By: Dinah Wisenberg Brin
Dow Jones Newswire, August 27, 2002

PHILADELPHIA -- Pennsylvania Treasurer Barbara Hafer urged tighter state oversight or consolidation of local pension plans Tuesday, citing a lack of information about how corporate scandals and the decline in the stock market have affected such funds.

Pennsylvania's state pension funds - the State Employees' Retirement System and the Public School Employees' Retirement System - are fully funded at 110% and 114%, respectively, Hafer told the Pennsylvania House Special Advisory Committee on Securities in Harrisburg.

Hafer chairs the PSERS board and is a member of the SERS board.

The two state pension funds "have a great success story to tell. We've weathered one of the worst bear markets in history, outperformed our benchmarks and kept our pension funds fully funded," she said in a statement.

But Hafer said there's "a real lack of detailed, current information" on the status of municipal pension funds.

The committee should consider legislation to either consolidate local pension plans or strengthen state oversight of them, said Hafer. The panel is examining ways to better protect invested public funds.
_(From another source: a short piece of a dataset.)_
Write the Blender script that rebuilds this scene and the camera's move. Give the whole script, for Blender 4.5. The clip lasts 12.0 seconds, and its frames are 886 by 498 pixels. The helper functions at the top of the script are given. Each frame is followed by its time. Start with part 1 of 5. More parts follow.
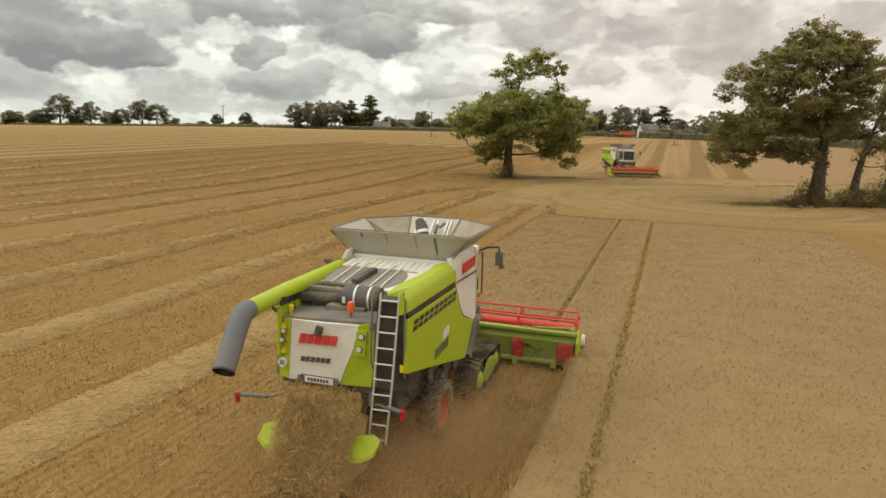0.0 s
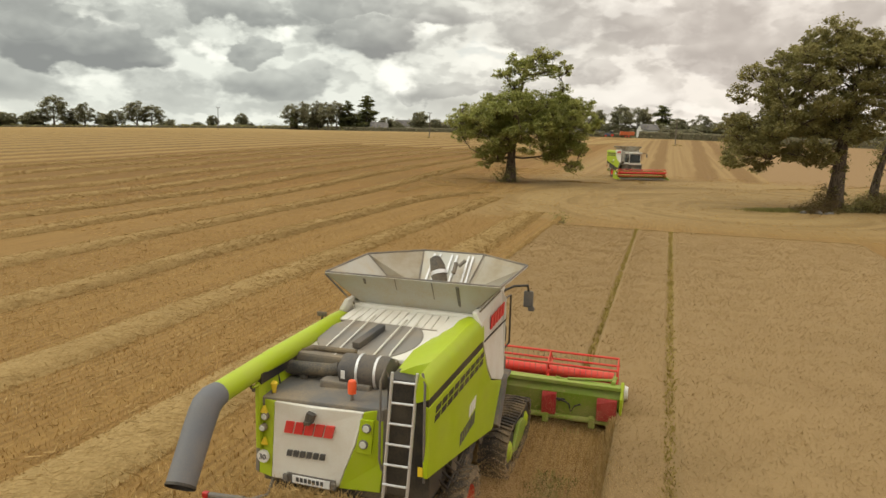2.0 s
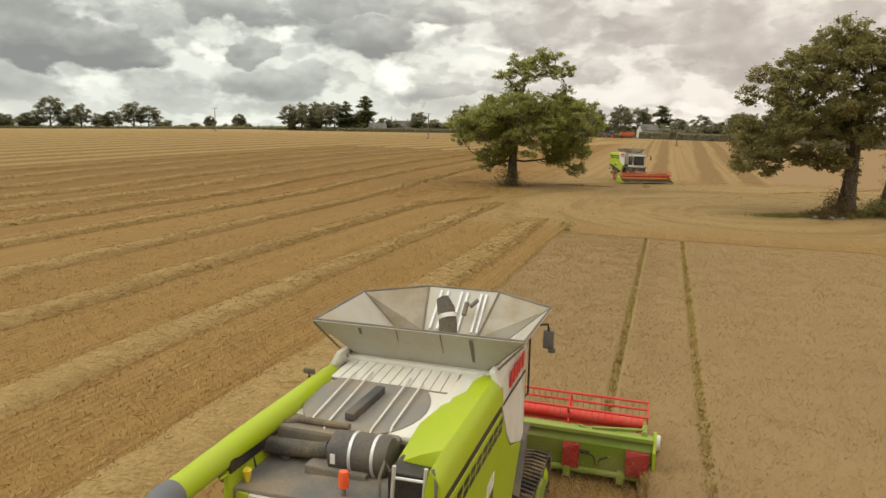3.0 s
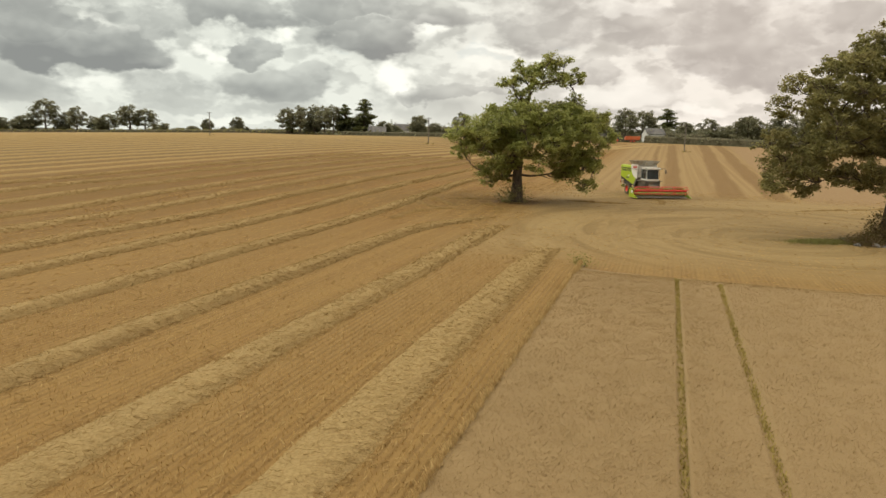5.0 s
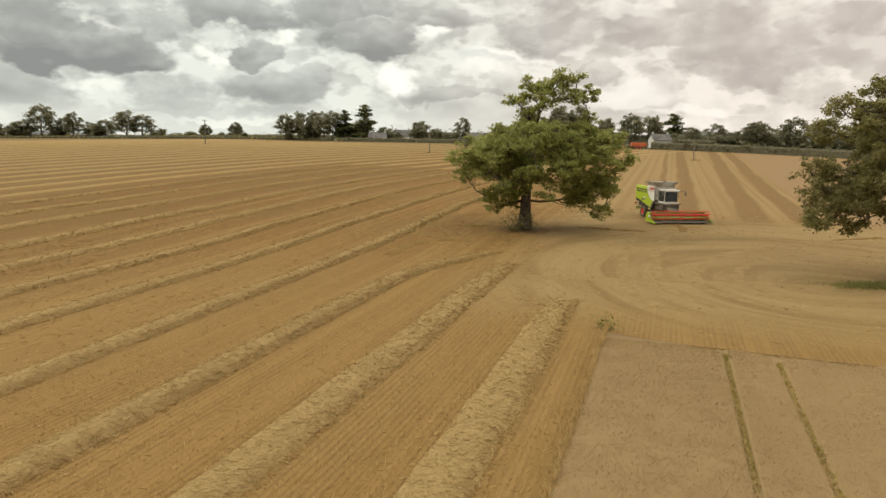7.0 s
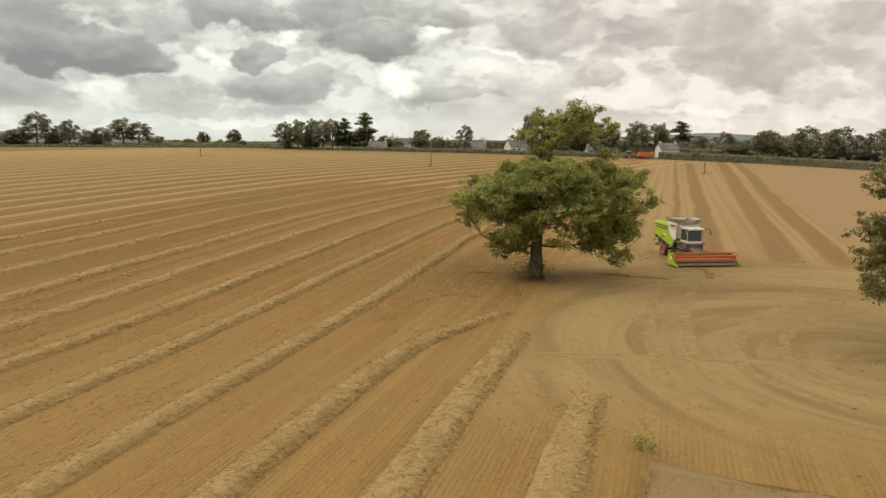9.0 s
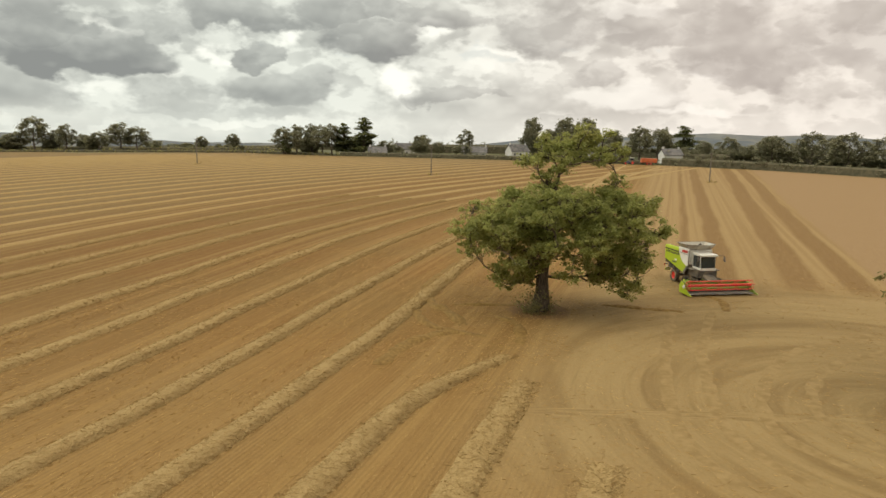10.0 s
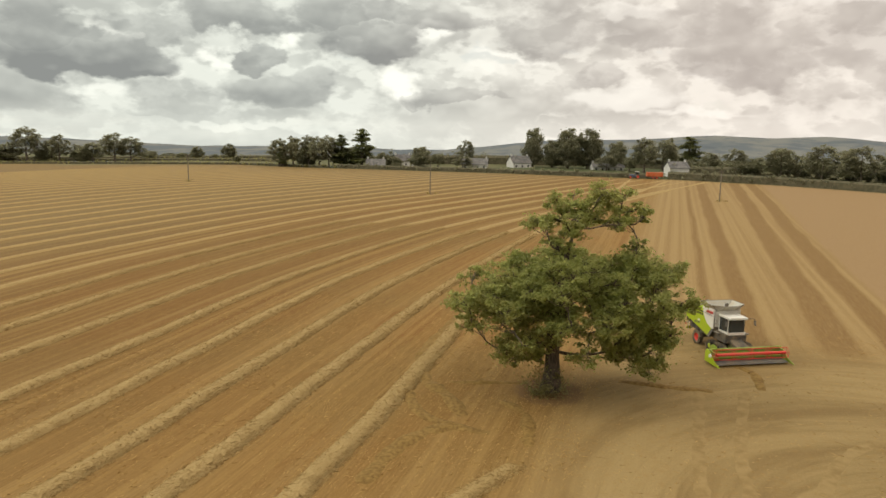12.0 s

Pennsylvania has nearly 3,000 municipal pension funds - most of them locally managed - more than four times the number of public employee pension plans in any other state, according to Hafer. The funds serve almost 135,000 members, she said.

A report issued last year by a state commission showed that in 1999, before the bear market, a quarter of Pennsylvania's local public employee pension funds had unfunded liabilities, she said.

"We don't know what investment policies these locally managed funds are using. Worse than that, there's no law that even requires them to have investment policies, let alone one that dictates standards for asset allocation," she said.

It also is unclear what procedures local boards use to choose money managers, said Hafer.